Source excerpt
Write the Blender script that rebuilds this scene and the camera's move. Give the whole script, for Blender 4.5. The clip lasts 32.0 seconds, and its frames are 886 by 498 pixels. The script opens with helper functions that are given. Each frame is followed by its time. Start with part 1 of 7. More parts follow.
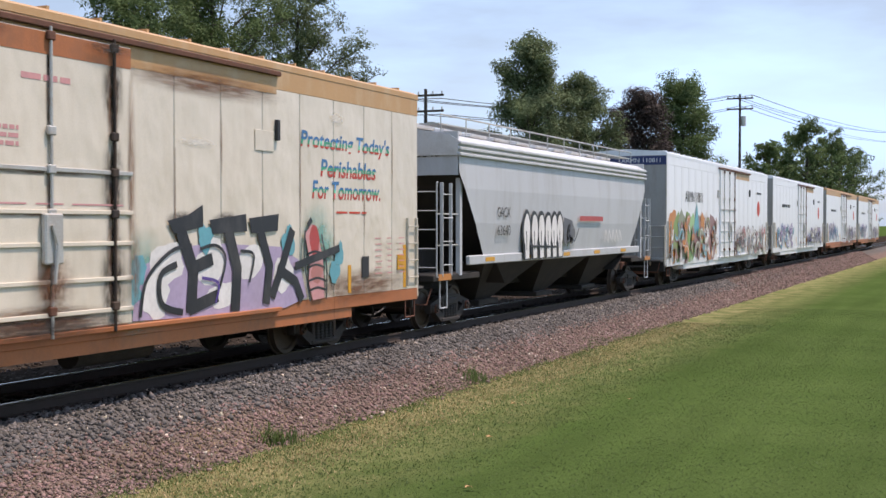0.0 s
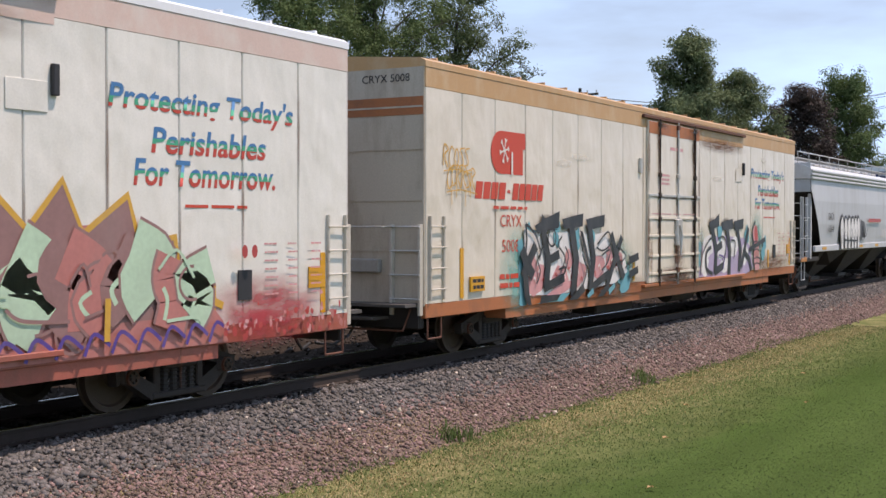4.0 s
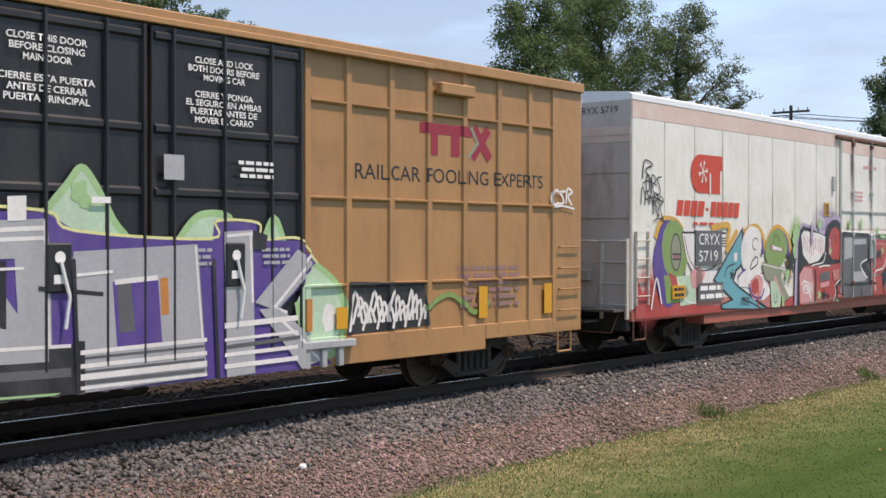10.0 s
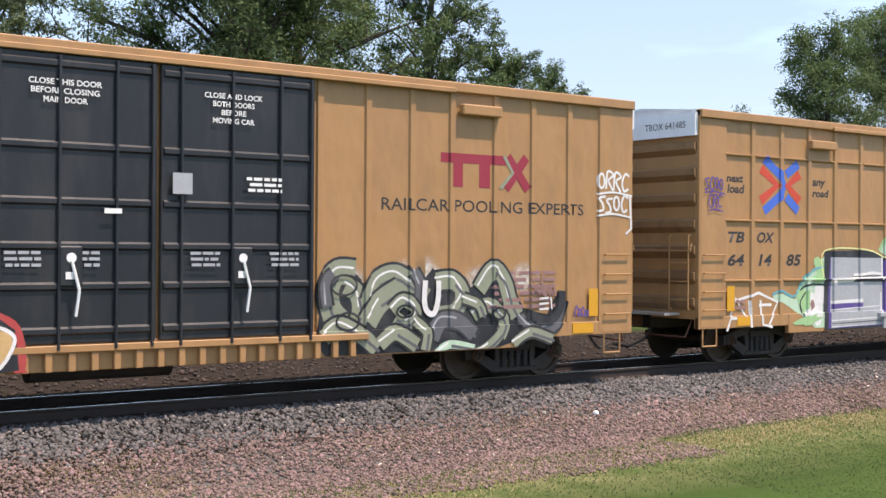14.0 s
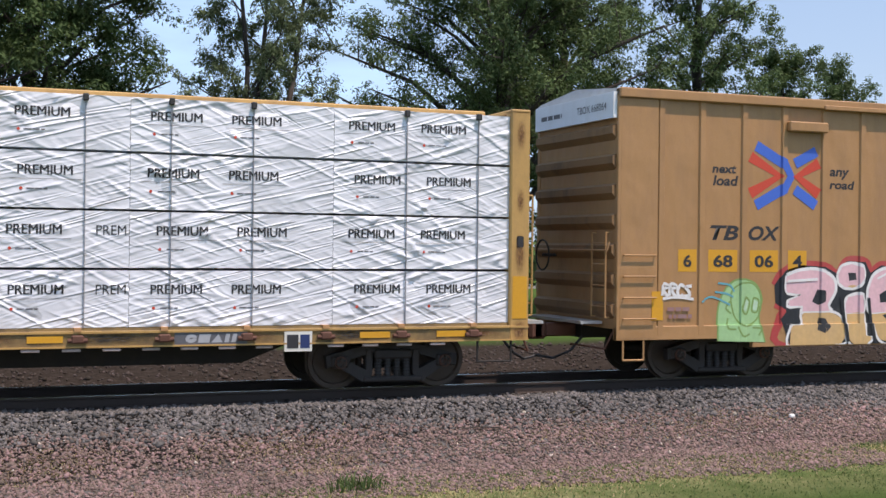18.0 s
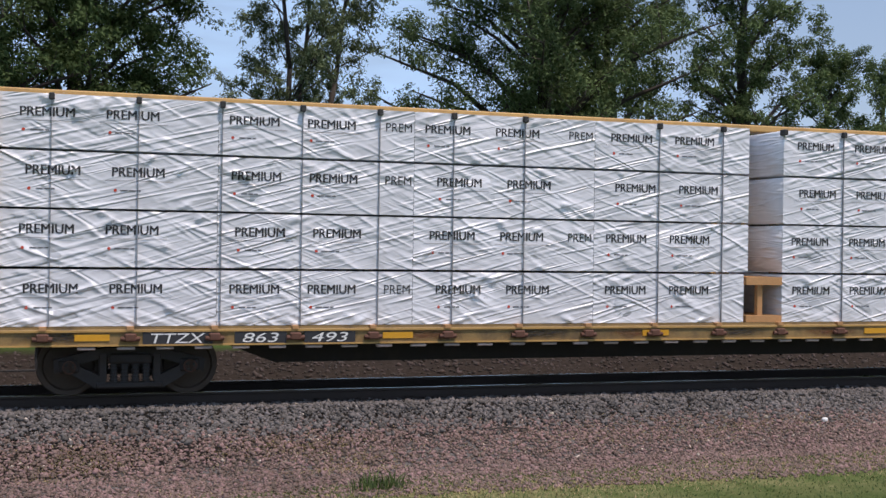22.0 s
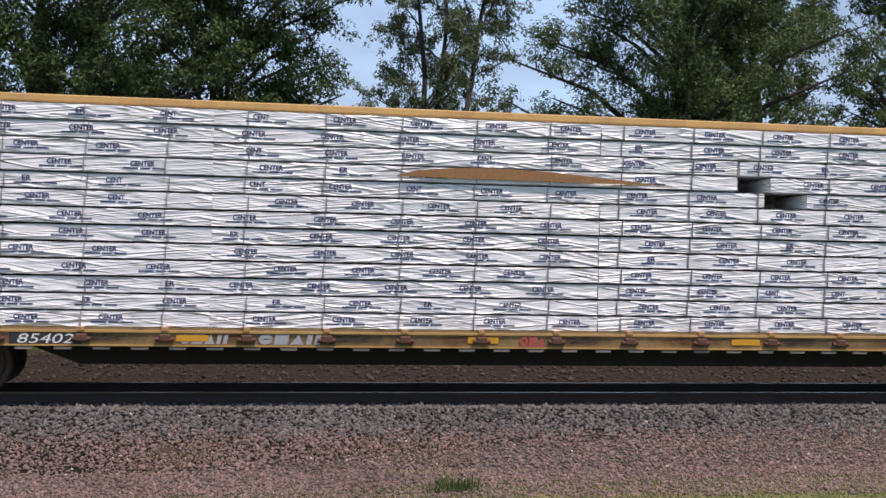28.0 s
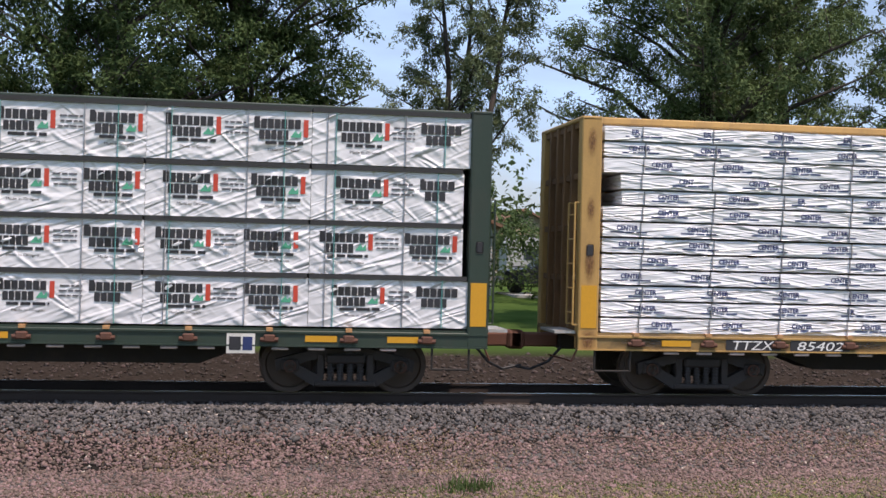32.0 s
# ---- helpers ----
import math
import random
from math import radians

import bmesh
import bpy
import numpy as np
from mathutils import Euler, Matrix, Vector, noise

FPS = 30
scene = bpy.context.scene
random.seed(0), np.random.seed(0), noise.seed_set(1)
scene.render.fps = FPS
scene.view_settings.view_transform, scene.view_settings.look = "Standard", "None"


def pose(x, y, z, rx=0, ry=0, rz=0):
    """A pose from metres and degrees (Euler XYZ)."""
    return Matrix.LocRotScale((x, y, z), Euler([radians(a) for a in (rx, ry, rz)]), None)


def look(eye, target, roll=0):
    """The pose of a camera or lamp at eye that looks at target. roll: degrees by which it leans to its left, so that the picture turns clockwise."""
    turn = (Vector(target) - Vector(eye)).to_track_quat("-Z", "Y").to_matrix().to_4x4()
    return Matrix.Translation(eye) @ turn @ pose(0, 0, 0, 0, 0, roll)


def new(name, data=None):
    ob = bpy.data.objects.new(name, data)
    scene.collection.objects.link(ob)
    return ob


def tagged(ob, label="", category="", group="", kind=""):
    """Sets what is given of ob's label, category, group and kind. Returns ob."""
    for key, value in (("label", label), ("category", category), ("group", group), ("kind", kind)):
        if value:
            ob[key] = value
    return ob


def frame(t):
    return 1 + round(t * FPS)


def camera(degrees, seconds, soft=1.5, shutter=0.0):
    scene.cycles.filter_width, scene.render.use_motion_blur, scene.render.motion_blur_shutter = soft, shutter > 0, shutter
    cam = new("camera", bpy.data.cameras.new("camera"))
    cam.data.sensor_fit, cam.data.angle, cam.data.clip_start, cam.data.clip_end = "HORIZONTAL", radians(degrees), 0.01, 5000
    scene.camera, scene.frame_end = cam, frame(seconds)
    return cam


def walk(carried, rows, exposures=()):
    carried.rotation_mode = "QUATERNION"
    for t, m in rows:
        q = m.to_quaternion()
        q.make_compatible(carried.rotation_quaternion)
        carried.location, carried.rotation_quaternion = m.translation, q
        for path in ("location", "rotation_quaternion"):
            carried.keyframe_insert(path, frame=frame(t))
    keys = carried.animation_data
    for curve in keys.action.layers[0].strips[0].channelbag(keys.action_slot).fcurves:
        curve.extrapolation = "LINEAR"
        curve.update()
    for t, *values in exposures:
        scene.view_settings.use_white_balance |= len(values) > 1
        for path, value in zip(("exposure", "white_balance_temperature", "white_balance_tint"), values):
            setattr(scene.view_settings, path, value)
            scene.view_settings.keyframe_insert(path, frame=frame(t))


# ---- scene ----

The task
Transcribe, exactly and exclusively, the run of lines that opens with the line bearing "# ---- helpers" and closes with the line bearing "turn = (Vector(target)".

Solution to this exercise
# ---- helpers ----
import math
import random
from math import radians

import bmesh
import bpy
import numpy as np
from mathutils import Euler, Matrix, Vector, noise

FPS = 30
scene = bpy.context.scene
random.seed(0), np.random.seed(0), noise.seed_set(1)
scene.render.fps = FPS
scene.view_settings.view_transform, scene.view_settings.look = "Standard", "None"


def pose(x, y, z, rx=0, ry=0, rz=0):
    """A pose from metres and degrees (Euler XYZ)."""
    return Matrix.LocRotScale((x, y, z), Euler([radians(a) for a in (rx, ry, rz)]), None)


def look(eye, target, roll=0):
    """The pose of a camera or lamp at eye that looks at target. roll: degrees by which it leans to its left, so that the picture turns clockwise."""
    turn = (Vector(target) - Vector(eye)).to_track_quat("-Z", "Y").to_matrix().to_4x4()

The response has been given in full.